It’s hard not to think that every conflict the United States enters has as much to do with trying out all the toys as it does about furthering American harmonization around the world. The Army has miles of motor pools full of tanks, self-propelled artillery pieces and whatever other vehicles the Army has managed to stick a gun to. The Air Force has hangars full of rippin’-cool jet fighters and bomb droppers. The Navy has missile launchers and torpedo shooters docked in harbors. Assuming the other services are like the Army, all of that equipment sits, doing nothing except being maintained, and few things bore a military mind like maintenance.
Back in garrison, Monday is maintenance day. We all report to the motor pool, get our Forms 5988 and perform Preventative Maintenance Checks and Services on everything with an engine. Of course, none of the gear has started, stopped or been used at all since the previous Monday, but we are supposed do the checks as if it had just returned from a trip to combat and back. For the most part, though, everyone’s bored out of their minds and so long as nothing’s terribly amiss, the Preventative Maintenance Checks and Services is nothing more than a walk-around and a peek under the hood.
The weekly ritual does serve a real purpose. When you really need your military vehicle to start, you need it to start on the first try, but when all the soldiers do to their equipment is make sure there’s no leaking fluids and the lights work, they get disinterested, and the boredom of continual, pointless maintenance works its way up the chain of command until everyone wants to gas up, load the magazines and see what all the machinery will do. And that’s where a place like Afghanistan comes in.
Our Army is set up for fighting formidable opponents, or at least ones who will build up defensive fortifications, deploy infantry and tanks and then stand and fight. That’s what was so great about Desert Storm. The Iraqi military set itself up and then waited for the U.S. military to come and destroy it. We got to see all of our cool weapons in action, and one must admit they did seem to work just as the Grumman, Boeing and Lockheed salesmen said they would. Ever since, though, there’s not too many armies lining up to be destroyed, and so we must make the best of the opportunities that present themselves.
It’s got to be frustrating for a lot of military men to be stuck in Afghanistan where the enemy is so small and disorganized that the United States military finds itself hilariously undermatched.
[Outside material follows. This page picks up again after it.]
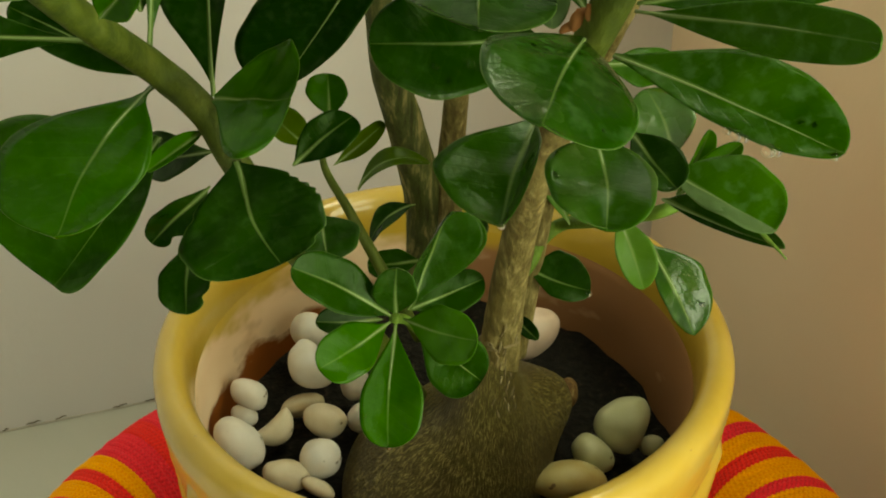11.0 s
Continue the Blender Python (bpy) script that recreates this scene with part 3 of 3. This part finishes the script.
def leaf(base, tip, left, right, widest, bend, fold, kind, hole=None, under=None, bite=None, drops=(), slim=None, point=None):
    """One obovate leaf: base, tip, its two half widths as vectors from the midrib, where it is widest, arch, keel and colour."""
    global leaf_count
    leaf_count += 1
    g = random.Random(leaf_count * 7)
    fold = fold * 1.5 + 0.05
    b, t, wl, wr = Vector(base), Vector(tip), Vector(left), Vector(right)
    ax = t - b
    length, half = ax.length, (wr - wl).length / 2
    n = ax.cross(wr - wl).normalized()
    if n.dot(Vector((0, -0.62, 0.78))) < 0:
        n = -n
    taper = slim or (1.6 if widest > 0.6 else 1.15)
    blunt, bow = g.uniform(2.0, 2.6), g.uniform(-0.22, 0.22)
    blunt = point or blunt
    nu, nv = (90, 60) if hole else (80, 14) if bite else (24, 14)
    ph, amp = g.uniform(0, 6.28), g.uniform(0.4, 1.0)
    thick = 0.0005

    def girth(u):
        if u < widest:
            f = math.sin(math.pi / 2 * u / widest) ** taper
        else:
            f = max(0.0, 1 - ((u - widest) / (1 - widest)) ** blunt) ** (1 / blunt)
        return max(f, 0.06 * (1 - u))

    def spot(u, v):
        f = girth(u)
        if bite:
            for bu, bs, br, bd in bite:
                if v * bs > 0:
                    f *= 1 - bd * math.exp(-((u - bu) / br) ** 2)
        arch = bend * length * 2 * u * (1 - u)
        off = abs(v - bow * 2 * u * (1 - u) * (1 - v * v))
        keel = fold * half * f * (off ** 1.25 - 0.5)
        wave = 0.055 * half * amp * abs(v) * math.sin(u * 9 + ph + (2 if v > 0 else 0)) + 0.02 * half * math.sin(u * 14 + v * 4 + ph) * f
        wob = 1 + 0.018 * math.sin(u * 19 + ph * 2)
        return b + ax * u + (wr * v if v > 0 else wl * -v) * f * wob + n * (arch + keel + wave)

    bm = bmesh.new()
    lay = bm.verts.layers.float_vector.new("blade")
    grids = []
    for side in (1, -1):
        grid = []
        for i in range(nu + 1):
            u = (i / nu)
            u = 1 - (1 - u) ** 1.7
            row = []
            for j in range(nv + 1):
                v = -1 + 2 * j / nv
                x = bm.verts.new(spot(u, v) + n * side * thick * (0.5 if abs(v) < 1 else 0.12))
                x[lay] = (u, v, (v - bow * 2 * u * (1 - u)) * half * girth(u) * 1000)
                row.append(x)
            grid.append(row)
        grids.append(grid)
    top, low = grids
    for i in range(nu):
        for j in range(nv):
            if hole:
                mu, mv = top[i][j][lay][0] + 0.008, -1 + 2 * (j + 0.5) / nv
                gap = ((mu - hole[0]) / hole[2]) ** 2 + ((mv - hole[1]) / hole[3]) ** 2 + 0.5 * noise.noise(Vector((mu * 16, mv * 7, 1)))
                if gap < 1:
                    continue
                burnt = gap < 1.55 and mv < hole[1] + 0.05
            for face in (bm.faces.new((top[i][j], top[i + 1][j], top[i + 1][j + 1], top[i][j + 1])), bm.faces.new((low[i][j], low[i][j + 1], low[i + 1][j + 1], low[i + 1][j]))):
                # under recolours one half: 3 is a pale underside, 4 a painted sheen
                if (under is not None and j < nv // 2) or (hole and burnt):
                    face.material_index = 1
        for j in (0, nv):
            bm.faces.new((top[i][j], low[i][j], low[i + 1][j], top[i + 1][j]))
    bmesh.ops.remove_doubles(bm, verts=bm.verts[:], dist=0.00002)
    bmesh.ops.recalc_face_normals(bm, faces=bm.faces[:])
    blade = part("leaf", bm, LEAF[kind], plant)
    if under is not None:
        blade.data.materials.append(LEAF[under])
    if hole:
        blade.data.materials.append(BURNT)
        blade["label"] = "dark green leaf with a ragged brown-edged hole"
    bm = bmesh.new()
    rows, reach = [], g.uniform(0.80, 0.93)
    for i in range(25):
        u = i / 24 * reach
        r = (0.00046 * (1 - u / reach) + 0.00005) * min(1.0, length / 0.045)
        rows.append((*(spot(u, bow * 2 * u * (1 - u)) + n * (thick * 0.5 - r * 0.45)), r))
    tube(bm, rows, 6)
    part("midrib", bm, RIB, blade, "pale green midrib")
    for u, v, size in drops:
        bm = bmesh.new()
        size *= 0.75
        bmesh.ops.create_icosphere(bm, subdivisions=3, radius=size)
        hang = abs(v) > 0.95 or u > 0.96
        c0 = spot(u, v) + (n * 0.0003 if not hang else Vector((0, 0, -0.5 * size)))
        for w in bm.verts:
            w.co = c0 + (w.co - n * 0.45 * w.co.dot(n) if not hang else w.co * (1 + 0.2 * w.co.z / size))
        part("water_drop", bm, DROP, blade, "clear water drop")
    return blade


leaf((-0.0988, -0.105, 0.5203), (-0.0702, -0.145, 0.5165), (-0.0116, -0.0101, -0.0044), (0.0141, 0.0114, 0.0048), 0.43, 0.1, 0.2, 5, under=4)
leaf((-0.0922, -0.112, 0.5021), (-0.1268, -0.145, 0.4654), (-0.0193, 0.004, 0.0082), (0.0139, -0.0025, -0.0052), 0.60, 0.05, 0.1, 9, drops=[(0.30,0.07,0.0007),(0.54,0.19,0.0006),(0.16,0.51,0.0007),(0.30,0.74,0.0008),(0.69,-0.04,0.0009),(0.25,0.20,0.0009),(0.49,0.36,0.0009),(0.19,0.39,0.0008),(0.35,-0.70,0.0009),(0.46,0.33,0.0010),(0.61,0.63,0.0008),(0.67,-0.08,0.0010),(0.72,-0.60,0.0007),(0.29,0.70,0.0008),(0.56,-0.30,0.0008),(0.40,-0.22,0.0008)])
leaf((-0.0861, -0.067, 0.4721), (-0.1634, -0.065, 0.4741), (0.0019, 0.0059, 0.0117), (-0.0018, -0.0067, -0.0133), 0.78, 0, 0.1, 0)
leaf((-0.0760, -0.0505, 0.4514), (-0.0883, -0.1084, 0.4413), (-0.0234, 0.0080, -0.0008), (0.0133, 0.0020, -0.0025), 0.66, 0.15, 0.1, 1, slim=1.9, point=2.5)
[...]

Generals have budget requests to defend. They want the newest cool weapons American salesmen are having the engineers cook up, and so the Army’s men — from general to private — have a knack for taking relatively trivial dangers and massaging them into existential threats.
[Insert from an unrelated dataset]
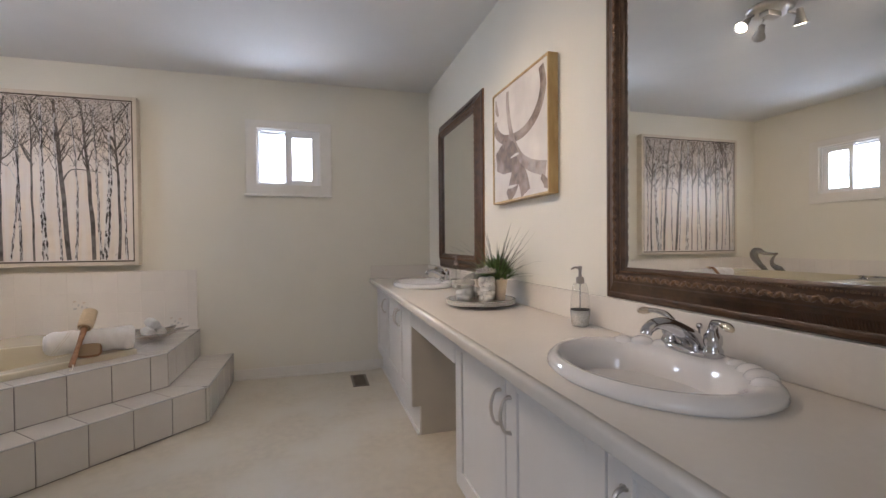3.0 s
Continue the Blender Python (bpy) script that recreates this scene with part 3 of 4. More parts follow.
def faucet(loc, label):
    root = thing("faucet", loc, label, "faucet", "sink faucets")
    bm = bmesh.new()
    lathe(bm, [(0.055, 0), (0.055, 0.008), (0.048, 0.014), (0.02, 0.018)], seg=28, sx=0.5, sy=1.55)
    part("base", bm, M_CHROME, root)
    bm = bmesh.new()
    tube(bm, [(0.014, 0, 0.006), (0.004, 0, 0.034), (-0.03, 0, 0.056), (-0.068, 0, 0.073), (-0.10, 0, 0.076), (-0.124, 0, 0.066), (-0.132, 0, 0.052)], [0.030, 0.028, 0.024, 0.020, 0.0175, 0.016, 0.0145], 16, flat=0.8)
    part("spout", bm, M_CHROME, root)
    for sg in (-1, 1):
        bm = bmesh.new()
        lathe(bm, [(0.024, 0.004), (0.022, 0.02), (0.017, 0.028), (0.021, 0.036), (0.020, 0.052), (0.012, 0.064), (0.010, 0.075)], 0.004, 0.066 * sg, 0, 20)
        tube(bm, [(0.004, 0.066 * sg, 0.070), (-0.006, 0.076 * sg, 0.085), (-0.016, 0.10 * sg, 0.090), (-0.022, 0.118 * sg, 0.088)], [0.010, 0.008, 0.0065, 0.0065], 12)
        h = part("lever", bm, M_CHROME, root)
        bm = bmesh.new()
        tube(bm, [(-0.020, 0.114 * sg, 0.0885), (-0.026, 0.132 * sg, 0.086), (-0.030, 0.146 * sg, 0.083)], [0.008, 0.0105, 0.006], 12)
        part("tip", bm, M_BRASS, h, "polished brass lever tip")
    bm = bmesh.new()
    lathe(bm, [(0.003, 0.01), (0.003, 0.055), (0.007, 0.058), (0.008, 0.066), (0.004, 0.07)], 0.032, 0, 0, 12)
    part("lift_rod", bm, M_CHROME, root)
    return root


faucet((S1[0] + 0.158, S1[1] + 0.045, CT + 0.028), "polished chrome two-handle sink faucet with brass tips")
faucet((S2[0] + 0.158, S2[1] + 0.0, CT + 0.028), "polished chrome two-handle faucet on the farther sink")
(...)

My team has been sent to a Forward Operating Base, or FOB, in eastern Afghanistan. One night, there’s a threat of enemy action. My soldiers each get a part of the building to guard. They borrow some night-vision gear from one of the other units and get outside to take up their positions. Things are tense on the FOB, but nothing really happens. No soldier on the FOB fires a single shot, nor are any of them fired upon. After an hour or so, the threat is judged to have passed, and we gather for an after-action review.
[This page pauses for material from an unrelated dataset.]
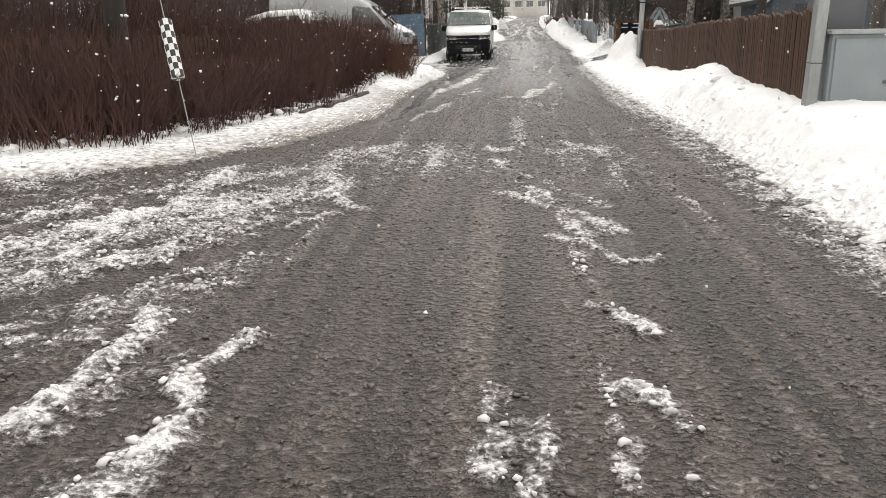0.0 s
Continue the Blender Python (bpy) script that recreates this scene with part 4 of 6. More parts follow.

“We really need our own night-vision goggles,” one of them tells me. Those things are mission-essential equipment, he insists.
“Yeah,” another chimes in. “I don’t want to get shot by some guy I can’t even see. You need to tell the company that they need to send us night-vision gear.”
They were playing up the “danger” in hopes of getting more toys. The automatic rifle with 800 rounds of ammo wasn’t enough. I was disappointed in them; junior enlisted men acting as if they were a crew of three-star generals testifying before a congressional committee.
“Here, ser’nt. Check out the stars,” one told me as he handed over the scope so I could judge for myself the vital role it would play in defending freedom. I put it to my eye and looked up.
“Wow,” I thought, “that is pretty cool.” The sky lit up with stars the way it does high in the mountains on a moonless night. I considered the argument I’d have to make for the commander.
“Sir,” I’d begin, “apart from the astounding, mind-expanding astronomical observations we’d be making with the night-vision gear, don’t forget that we are at war out here against a sneaky and deadly enemy who will stop at nothing to kill American soldiers. Our ability to see in the dark could make the difference between victory and defeat.”
He was unconvinced. May he be promoted many, many times.
Ex-Colorado High Country resident Sgt. Mike wishes the Army could settle on a less-hostile playground. Meanwhile, he’s eating lots of carrots.